Re: A ball in a rotating dish

[Ludwik Kowalski <KowalskiL@MAIL.MONTCLAIR.EDU>]

brian whatcott wrote:

> I simply note that (in answer to Ludwik's second question)
> no matter how fast a spherical bowl is rotated, the internal
> ball goes nowhere when it hits the vertical surface until the
> bowl shatters!

Yes, this is no longer a puzzle; the cos(TET) formula describes
the situation at TET=90 correctly. [90 degrees  corresponds
to the largest distance r from the axis of rotation and the ball
would naturally stay at r=R for a very large f. The effect of
the rim is a different issue. Thinking about a dish deeper than
R helps to avoid this issue.]

But I am still stuck by what happens near TET=30 degrees.
I did watch a conical pendulum (slightly elliptical trajectories)
at very small TET; the mathematical formalism for the conical
pendulum is the same as for the ball in a spherical dish. Thus
something must be wrong in the reasoning below. What is it?

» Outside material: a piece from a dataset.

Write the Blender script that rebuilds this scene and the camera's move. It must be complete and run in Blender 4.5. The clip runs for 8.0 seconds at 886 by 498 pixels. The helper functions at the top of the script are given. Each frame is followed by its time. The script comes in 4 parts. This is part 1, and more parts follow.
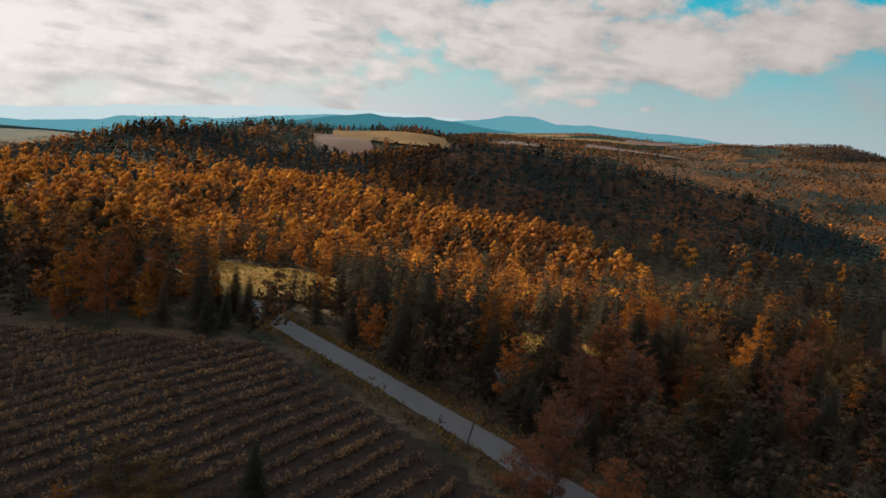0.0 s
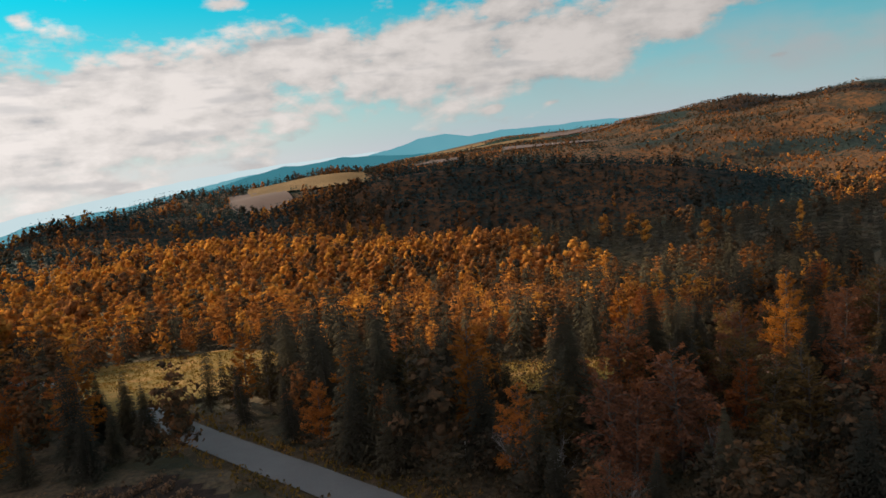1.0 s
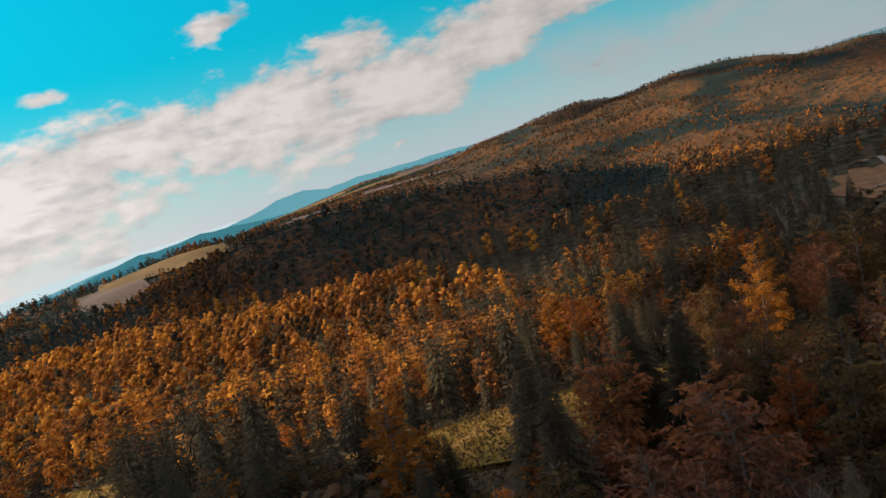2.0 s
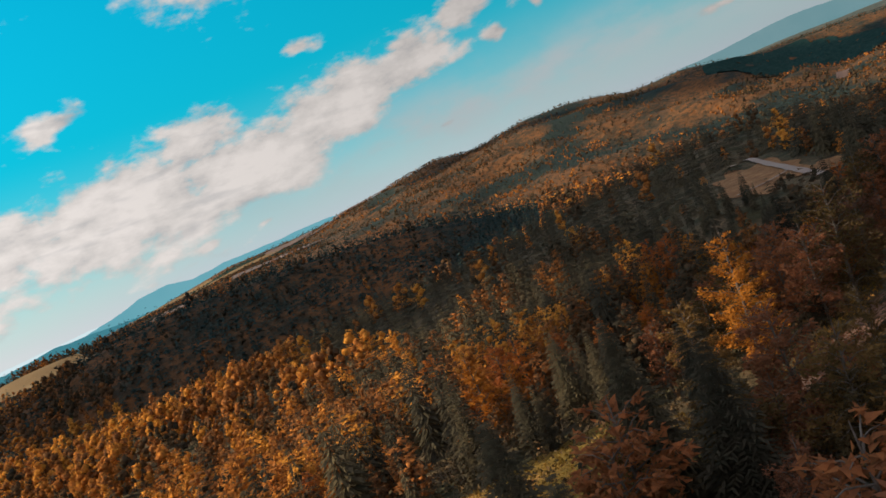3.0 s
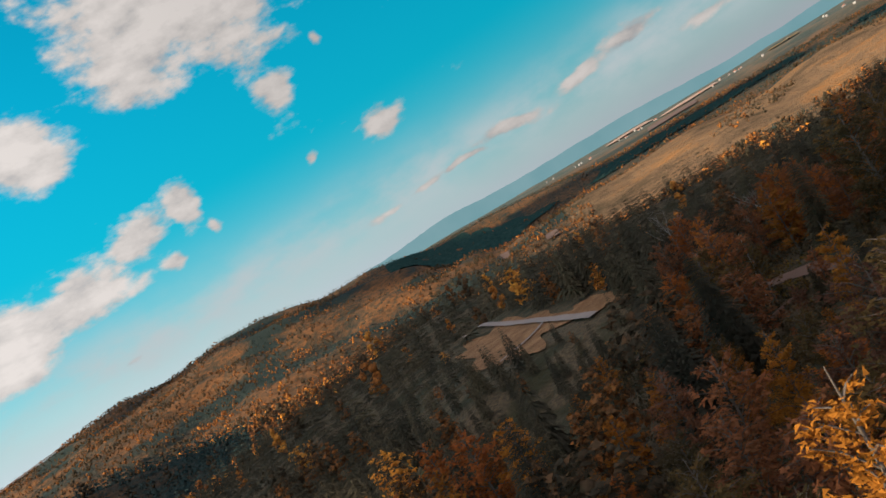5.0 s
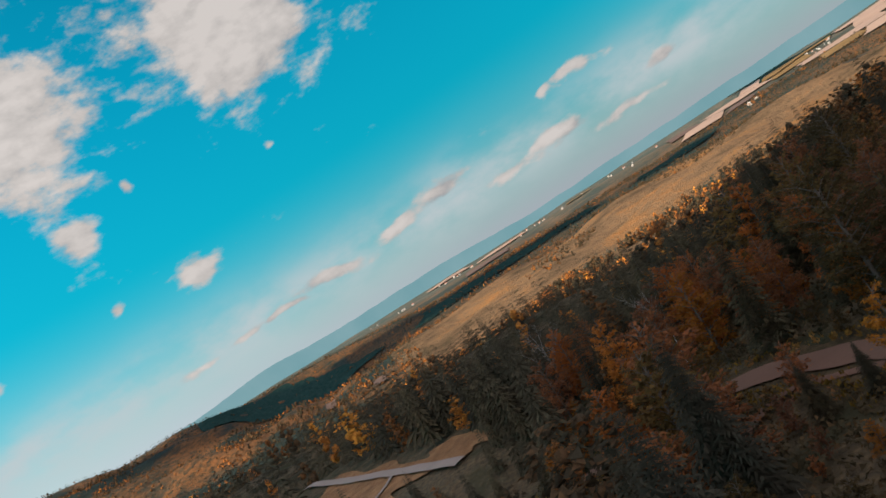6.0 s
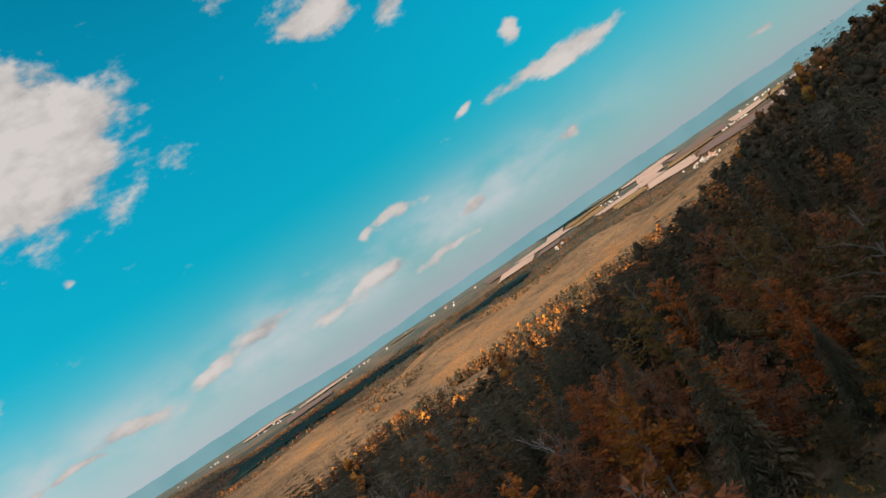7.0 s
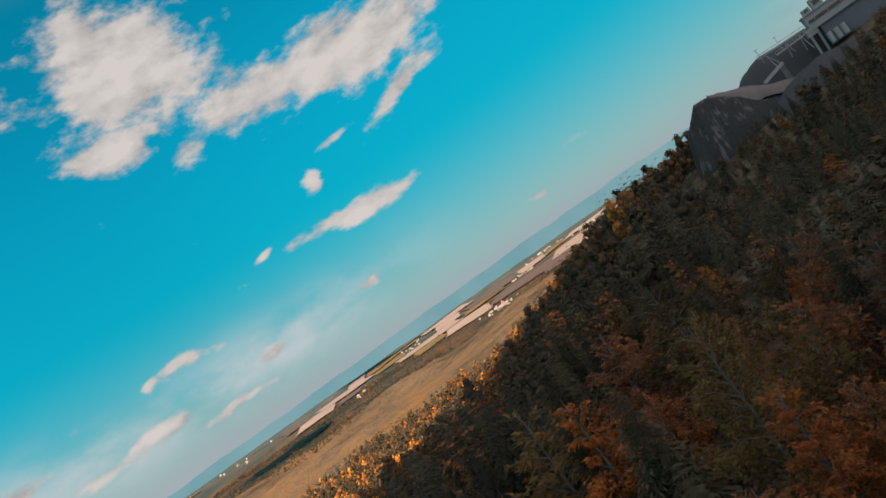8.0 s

> > ... To produce equilibrium, in the rotating frame, the
> > tangential component of the centrifugal force and the
> > restoring force must have the same magnitude.
> >
> >    m*v^2*cos(TET)/(R*sin(TET) = m*g*sin(TET).
> >
> > Substituting 2*Pi*R*sin(TET)*f for v, leads to a relation
> > between the expected angle TET (position of the small piece
> > on the dish surface) and the rotating frequency of the dish.
> >
> >                  cos(TET)=g/(R*omega^2)....
>
> > Something is not right; my formula does not allow for
> > f<1.114 (which is the frequency of the corresponding
> > pendulum).  It also keeps the piece on the surface, no
> > matter how large is f. What is wrong?